Do you remember back in middle school, when girls would have these secret games? Word association stuff, the kind of thing where if you understood what they were talking about, you were totally in but if not... well, you were just Gretchen from Mean Girls trying to make "Fetch" happen. So if you're confused by what blueberry means on Snapchat, you could be the Gretchen of your social media friend group. Sorry.
As of Christmas 2016, Snapchat Stories has now become an exclusive club of girls using adorable fruit emojis to totally "confuse boys." The fruit system is actually a hierarchy of secret coding to let people know your relationship status. Unless, of course, those people are the confounded boys who probably took one look at the fruit emoji, shrugged, and went back to playing video games. As one such mother of said boys, I know what I'm talking about, believe me. But for anyone more invested in decoding the fruit system on Snapchat Stories, Wojdylo Social Media found that the secret code looks a little like this:
Blueberry = Single
Pineapple = Complicated
Raspberry = Doesn’t wanna commit
Cherry = Relationship
Lemon = Wants to be single
Banana = Can’t find the right person
A group message was reportedly sent out privately among girls who were looking to take a little break from all of that enforced family holiday merriment to mess with boys' heads and have a little fun.
This isn't the first time teenage girls have gotten together to not only confuse boys, but also everyone else on the internet over the age of 21 years old (I'll admit it, I was confused). According to Reddit, some girls are also posting animals on Snapchat Stories as a way to let people know their relationship status without actually using words like "I'm single," etc.

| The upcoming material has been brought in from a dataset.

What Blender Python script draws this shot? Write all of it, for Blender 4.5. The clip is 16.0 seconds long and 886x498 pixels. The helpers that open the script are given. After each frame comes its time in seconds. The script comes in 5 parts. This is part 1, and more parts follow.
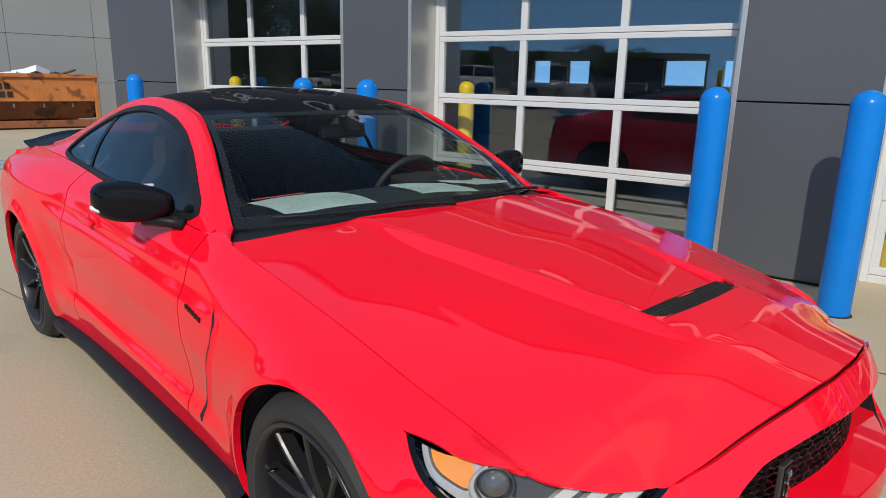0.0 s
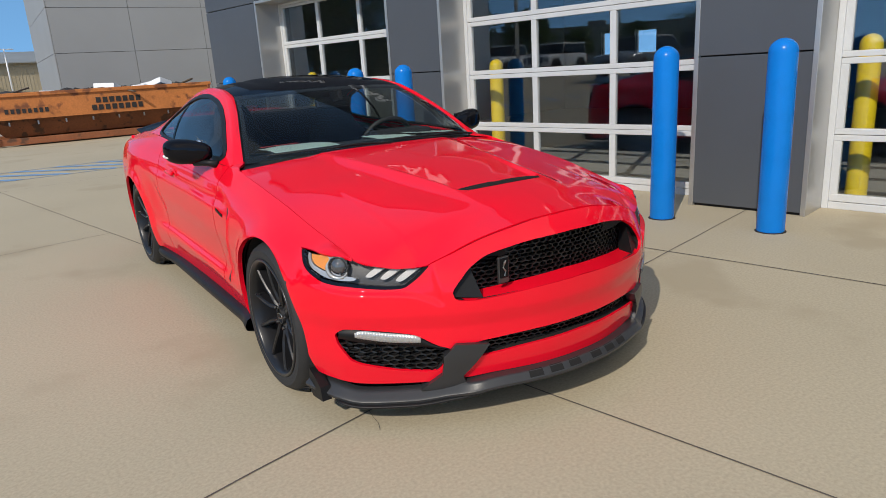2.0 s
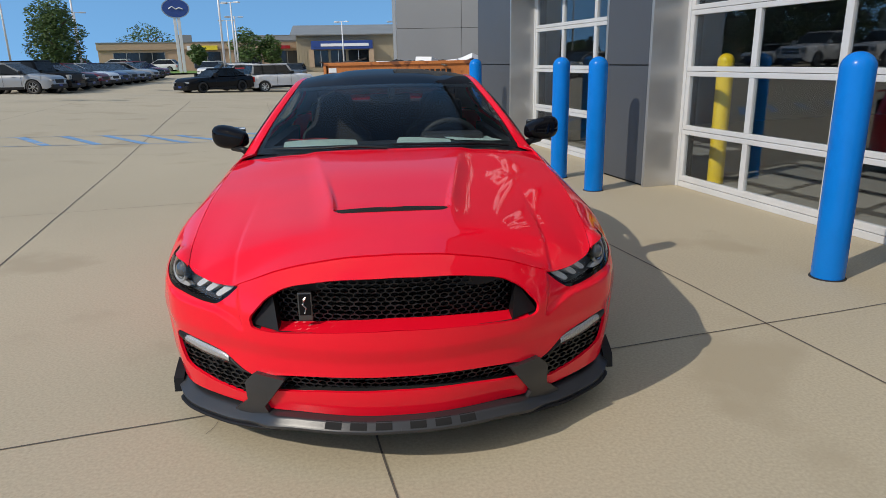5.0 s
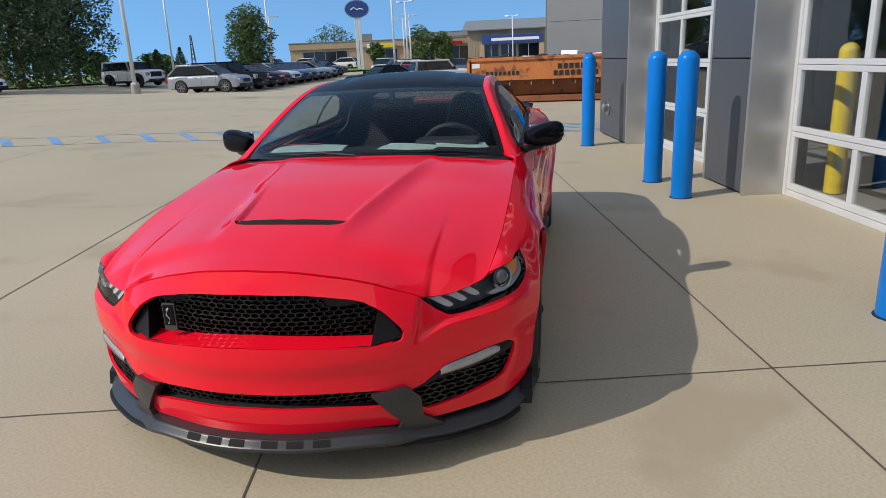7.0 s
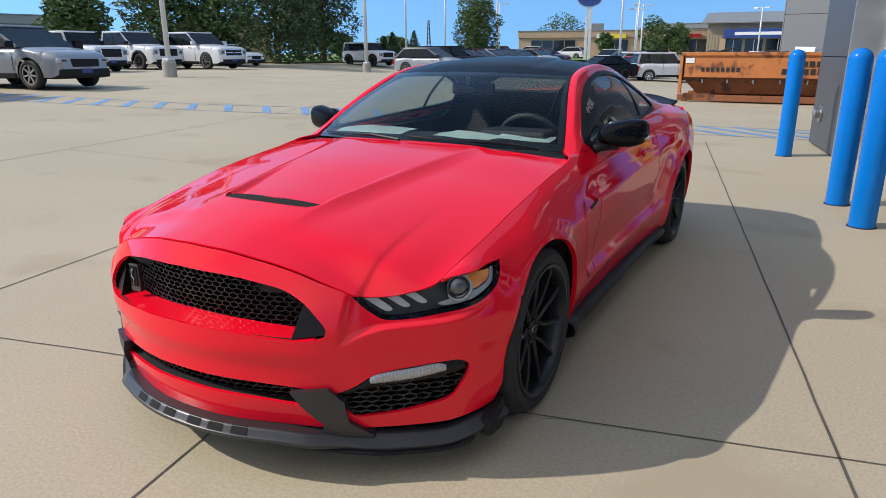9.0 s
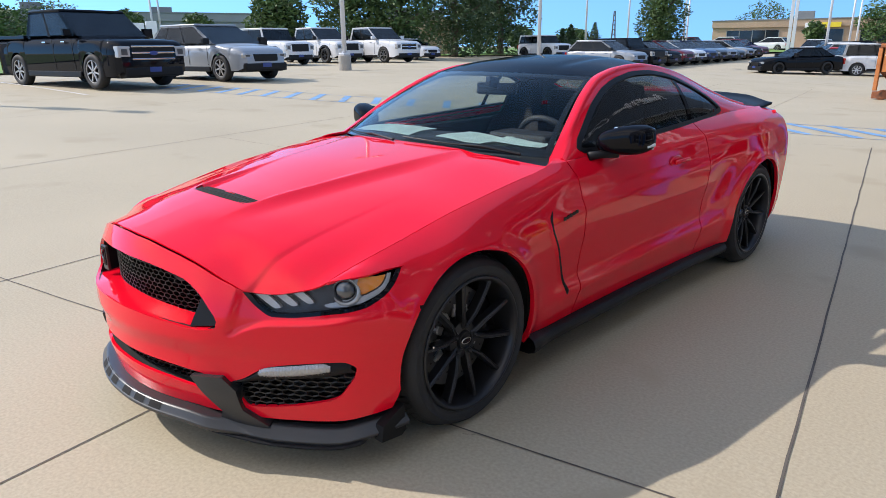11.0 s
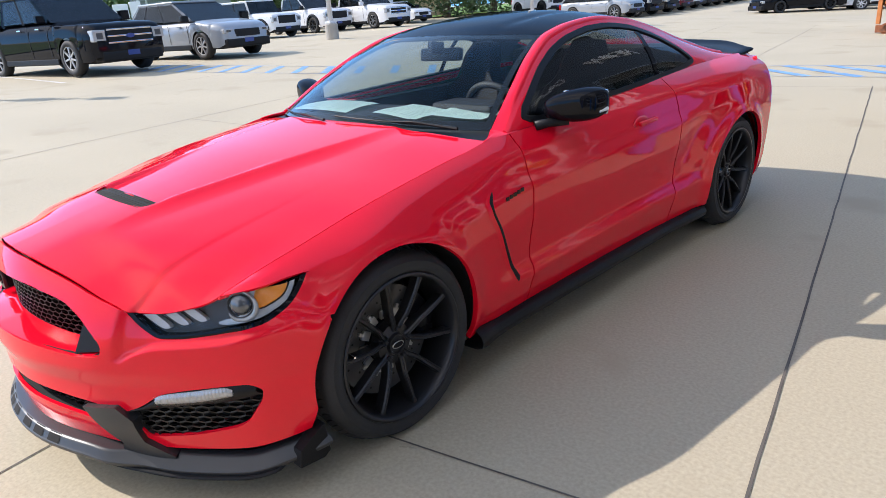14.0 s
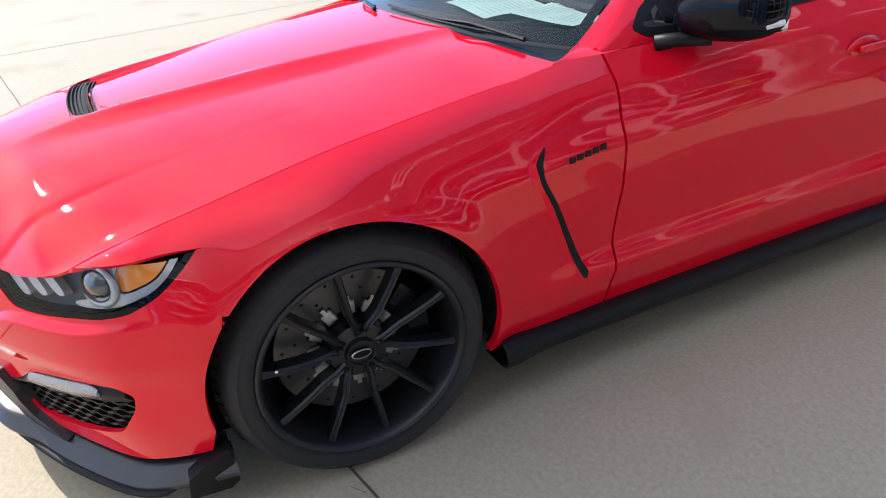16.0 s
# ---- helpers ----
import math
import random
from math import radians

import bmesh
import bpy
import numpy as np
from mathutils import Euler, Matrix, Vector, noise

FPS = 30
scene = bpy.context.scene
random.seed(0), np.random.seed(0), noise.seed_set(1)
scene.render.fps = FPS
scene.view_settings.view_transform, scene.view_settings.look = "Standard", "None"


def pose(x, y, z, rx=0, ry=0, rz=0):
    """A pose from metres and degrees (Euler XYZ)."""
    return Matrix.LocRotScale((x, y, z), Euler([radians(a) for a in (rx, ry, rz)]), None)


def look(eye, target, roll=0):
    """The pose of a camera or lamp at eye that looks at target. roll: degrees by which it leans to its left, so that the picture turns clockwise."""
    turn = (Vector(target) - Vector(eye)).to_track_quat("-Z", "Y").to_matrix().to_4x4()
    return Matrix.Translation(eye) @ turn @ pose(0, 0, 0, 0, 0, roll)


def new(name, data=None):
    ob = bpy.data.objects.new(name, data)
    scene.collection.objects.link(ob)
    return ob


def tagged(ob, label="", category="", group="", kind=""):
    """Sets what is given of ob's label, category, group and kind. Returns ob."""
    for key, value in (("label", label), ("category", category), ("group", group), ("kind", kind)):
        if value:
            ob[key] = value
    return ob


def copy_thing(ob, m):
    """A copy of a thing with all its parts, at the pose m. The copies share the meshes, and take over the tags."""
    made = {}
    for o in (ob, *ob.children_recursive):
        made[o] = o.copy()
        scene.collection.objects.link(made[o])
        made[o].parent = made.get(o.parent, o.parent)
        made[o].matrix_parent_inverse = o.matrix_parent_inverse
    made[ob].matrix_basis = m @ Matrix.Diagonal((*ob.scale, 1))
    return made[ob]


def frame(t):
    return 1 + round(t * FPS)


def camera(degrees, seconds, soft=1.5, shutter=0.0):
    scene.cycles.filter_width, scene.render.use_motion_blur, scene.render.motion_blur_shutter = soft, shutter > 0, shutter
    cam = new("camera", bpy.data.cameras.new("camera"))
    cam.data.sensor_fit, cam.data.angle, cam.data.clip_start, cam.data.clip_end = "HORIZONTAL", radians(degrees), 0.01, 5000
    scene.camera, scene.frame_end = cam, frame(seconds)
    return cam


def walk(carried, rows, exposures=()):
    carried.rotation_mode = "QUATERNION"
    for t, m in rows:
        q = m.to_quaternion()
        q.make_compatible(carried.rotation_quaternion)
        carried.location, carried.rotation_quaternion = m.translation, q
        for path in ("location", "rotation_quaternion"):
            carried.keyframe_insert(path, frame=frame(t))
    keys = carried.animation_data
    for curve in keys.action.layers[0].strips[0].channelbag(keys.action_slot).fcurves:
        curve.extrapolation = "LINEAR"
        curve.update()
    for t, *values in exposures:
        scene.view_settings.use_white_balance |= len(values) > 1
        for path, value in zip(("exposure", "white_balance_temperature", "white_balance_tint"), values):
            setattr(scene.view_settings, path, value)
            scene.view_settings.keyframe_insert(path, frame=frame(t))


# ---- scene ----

In fact, secret messages between girls is a time-honored tradition of bonding that always seems to end up sort of being about boys, while also having nothing at all to do with boys. There's a seductive power to secrecy, a bond between girls that seems to permeate much of the insecurity, the fear, the low self-confidence that comes with adolescence. Boys might often be the subject, but they rarely end up being the "point."
I have to say, I sort of wish we weren't wrecking their secret here. Because I miss the days of passing notes in class, of playing "Truth or Dare" at sleepovers when "Truth" was always more frightening (and more thrilling) than "Dare." Maybe it's time we grown-up ladies take a page out of the young girls' book and come up with our own secret messages about what's important in our life. Like sleep, wine, shoes... you get it.